Light & Wonder is facing another Australian legal headache over Dragon Train, this time from shareholders rather than rival game maker Aristocrat.
The gaming supplier has been served with a class action in the Supreme Court of Victoria, filed by Phi Finney McDonald on behalf of shareholders who acquired interests in Light & Wonder Chess Depositary Interests between 22 May 2023 and 24 September 2024. The claim alleges that representations made by the company about Dragon Train lacked reasonable grounds.
Light & Wonder has said it intends to vigorously defend the proceeding. The company has not provided a timeline for the case or a detailed estimate of the possible financial impact.
Why the Dragon Train Claim Matters for Investors

For the company, the timing is awkward. Dragon Train was already at the centre of a bruising intellectual property dispute with Aristocrat, one of Australia’s biggest gaming names. That fight was settled in January, with Light & Wonder agreeing to pay Aristocrat US$127.5 million and to permanently stop commercialising Dragon Train and Jewel of the Dragon worldwide.
The new case is different. It is not another direct IP battle between two suppliers. It is a shareholder claim focused on what the market was told, when it was told, and whether investors bought into the company at a price that allegedly did not reflect the full legal risk around Dragon Train.
That distinction matters. A product dispute can be painful, but a disclosure dispute goes straight to trust with investors.
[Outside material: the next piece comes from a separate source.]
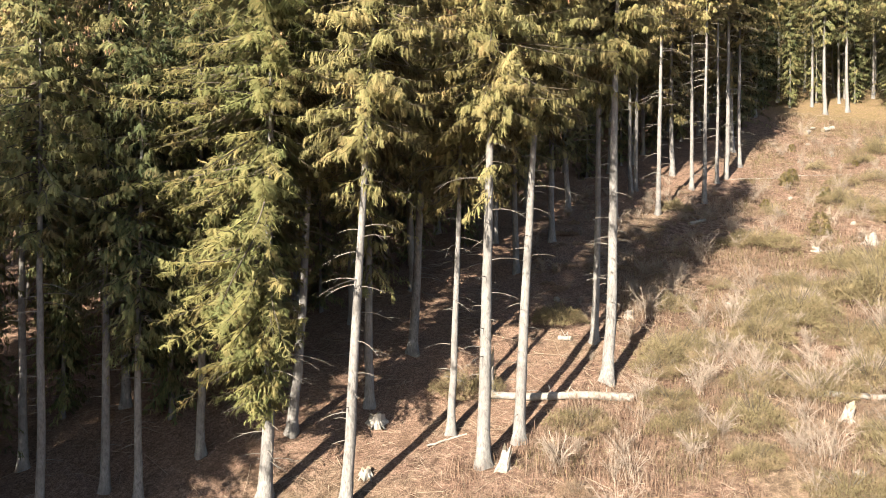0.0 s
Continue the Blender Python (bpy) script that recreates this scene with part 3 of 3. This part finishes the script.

Dragon Train had been an important growth story for Light & Wonder before the legal problems escalated. The game was seen as a strong performer and part of the supplier’s push across land-based casino markets. In gaming, a hit title can travel far. It can win floor space, boost cabinet demand and give sales teams a clean story to take to operators.
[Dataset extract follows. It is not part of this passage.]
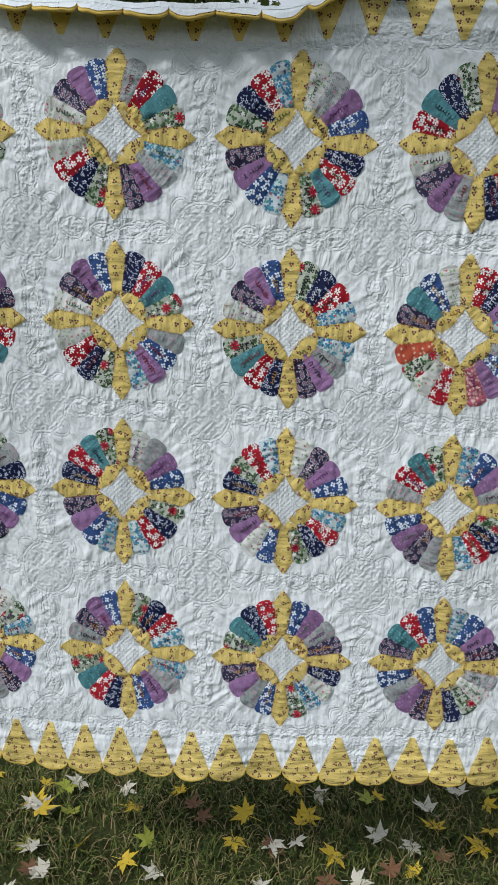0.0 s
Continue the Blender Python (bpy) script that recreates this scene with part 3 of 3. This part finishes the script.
def border_corner(cu, cv):
    """Rounded white corner piece with its own binding; cu, cv: the signs of the corner."""
    lo = math.atan2(0.5 * COLS / 25 * PU, VALLEY)
    bulge = lambda f: math.hypot(VALLEY, 0.5 * COLS / 25 * PU) + 0.036 * np.sin(math.pi * f) ** 0.7
    at = lambda d, sgn, n, p: (n - 0.5 + d / p) if sgn > 0 else (-0.5 - d / p)
    rho, f = np.meshgrid(np.linspace(0.03, 1, 14), np.linspace(0, 1, 16), indexing="ij")
    if cu * cv > 0:
        f = f[:, ::-1]
    th = lo + (math.pi / 2 - 2 * lo) * f
    U, V = at(rho * bulge(f) * np.cos(th), cu, COLS, PU), at(rho * bulge(f) * np.sin(th), cv, ROWS_N, PV)
    cloth_patch("border_corner", U, V, 0.0022, CLOTH, quilt, "rounded white corner piece", back=True, drop=-0.0078)
    f = np.linspace(0, 1, 24)
    th = lo + (math.pi / 2 - 2 * lo) * f
    U, V = at(bulge(f) * np.cos(th), cu, COLS, PU), at(bulge(f) * np.sin(th), cv, ROWS_N, PV)
    v, f = tube(hang(U, V, -0.002), 0.0040, 6)
    child("binding", raw_mesh("binding", v, f.tolist(), BINDING, v[:, [0, 2]]), quilt, "narrow yellow bias binding")


for cu in (-1, 1):
    for cv in (-1, 1):
        border_corner(cu, cv)


# ---- ground, path and pond ----
def ground_material():
    g = Nodes("autumn_lawn")
    p = g.coord("Object")
    grass = g.mix(g.step(g.noise(p, 6.0, 5.0), 0.3, 0.7), (0.030, 0.040, 0.012), (0.070, 0.080, 0.026))
    straw = g.step(g.noise(p, 38.0, 4.0, 0.7), 0.50, 0.72)
    col = g.mix(straw, grass, (0.115, 0.085, 0.048))
    col = g.mix(g.step(g.noise(p, 1.3, 3.0), 0.55, 0.75, 0.0, 0.5), col, (0.050, 0.040, 0.024))
    g.bump(g.noise(p, 60.0, 5.0, 0.7), 0.9, 0.02)
    return g.done(col, 0.95, 0.0, 0.1)


def dirt_material():
    g = Nodes("bare_earth")
    p = g.coord("Object")
    col = g.mix(g.step(g.noise(p, 4.0, 6.0, 0.65), 0.3, 0.7), (0.075, 0.052, 0.036), (0.150, 0.110, 0.078))
    col = g.mix(g.step(g.noise(p, 55.0, 3.0), 0.62, 0.75), col, (0.23, 0.19, 0.15))
    g.bump(g.noise(p, 30.0, 6.0, 0.7), 0.8, 0.03)
    return g.done(col, 0.95, 0.0, 0.1)


def water_material():
    g = Nodes("pond_water")
    p = g.coord("Object")
    g.bump(g.noise(g.vmath("MULTIPLY", p, (1.0, 0.35, 1.0)), 5.0, 3.0), 0.25, 0.03)
    # green base stands in for reflected foliage; real reflection is nearly off
    return g.done((0.040, 0.056, 0.024), 0.45, 0.0, 0.02)


def flat_sheet(name, x0, x1, y0, y1, z, nx, ny, mat, amp=0.0, seed=0, ragged=0.0):
    X, Y = np.meshgrid(np.linspace(x0, x1, nx), np.linspace(0, 1, ny), indexing="ij")
    lo, hi = y0 + ragged * vnoise(X / 0.7, X * 0 + 3.5, seed + 1), y1 + ragged * vnoise(X / 0.9, X * 0 + 9.5, seed + 2)
    Y = lo + (hi - lo) * Y
    Z = z + amp * vnoise(X / 0.6, Y / 0.6, seed)
    v = np.stack([X, Y, Z], -1).reshape(-1, 3)
    return new(name, raw_mesh(name, v, grid_faces(nx, ny).tolist(), mat))


LAWN = ground_material()
tagged(flat_sheet("ground", -1500, 1500, -400, 2600, 0.0, 60, 60, LAWN), "autumn lawn of thin green grass", "ground", kind="structure")
tagged(flat_sheet("path", -9, 12, 3.5, 5.0, 0.006, 120, 8, dirt_material(), 0.003, 31, 0.16), "bare brown earth path beside the lawn", "path", kind="structure")
def verge_material():
    g = Nodes("turf_coloured_sunlit")
    p = g.coord("Object")
    # greens brighter than the lawn's, so sunlight is put into the turf's colour
    col = g.mix(g.step(g.noise(p, 3.0, 5.0), 0.3, 0.7), (0.075, 0.115, 0.026), (0.125, 0.170, 0.045))
    col = g.mix(g.step(g.noise(p, 45.0, 4.0, 0.7), 0.5, 0.75, 0.0, 0.6), col, (0.045, 0.065, 0.018))
    g.bump(g.noise(p, 70.0, 5.0, 0.7), 0.9, 0.03)
    return g.done(col, 0.95, 0.0, 0.1)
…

That is why the fall-out has been so damaging. When a game becomes central to a company’s product pitch, any legal cloud over that game can quickly become a market problem. Shareholders are now arguing that alleged omissions and misleading disclosures inflated Light & Wonder’s share price during the relevant period.
The earlier Aristocrat dispute added the heaviest baggage. Aristocrat accused Light & Wonder of using confidential information and trade secrets in developing Dragon Train and related titles. In September 2024, a US court granted a preliminary injunction that halted sales of the game, which triggered a sharp drop in Light & Wonder’s share price.
The companies eventually settled, but the settlement did not make the story disappear. If anything, it left shareholders with a clearer path to ask what Light & Wonder knew about the risk before the market reacted.
A Wider Test for Gaming Supplier Transparency

For Australian readers, the case is another reminder that gaming suppliers are not sitting outside the broader gambling sector clean-up. Casino operators have spent years dealing with suitability findings, AML failures and regulator pressure. Suppliers face a different kind of scrutiny, but the stakes can still be high. In this part of the market, intellectual property, product performance and disclosure are all tied together.
The dispute also shows how valuable original game mechanics have become. Slot suppliers are not just selling screens and cabinets. They are selling maths, features, volatility profiles, themes and the feeling that one game is worth choosing over the dozens around it. When a successful title is challenged, the argument is rarely just about one machine on one floor.
It is about who owns the ideas that drive play.
Light & Wonder still has a large global business across gaming, digital and other verticals, so Dragon Train is not the whole company. But legal disputes can drain time, money and focus even when the core business keeps moving. The previous settlement contributed to a US$15 million net loss in the fourth quarter of 2025, despite broader operational strength across the group.
Now the company has to defend a new case in Victoria while continuing to rebuild confidence around its game development processes and market disclosures.
There is no finding against Light & Wonder in the class action at this stage. The allegations still have to be tested in court, and the company has made clear it will fight them. But the Dragon Train story has already moved beyond a single product dispute.
What began as a promising game launch has become a multi-layered legal saga involving IP rights, investor claims and the pressure on gaming companies to be clear with the market when risks start building.
For Light & Wonder, the challenge is no longer only to move on from Dragon Train. It is to convince investors that the next big product story will not come with the same legal shadow.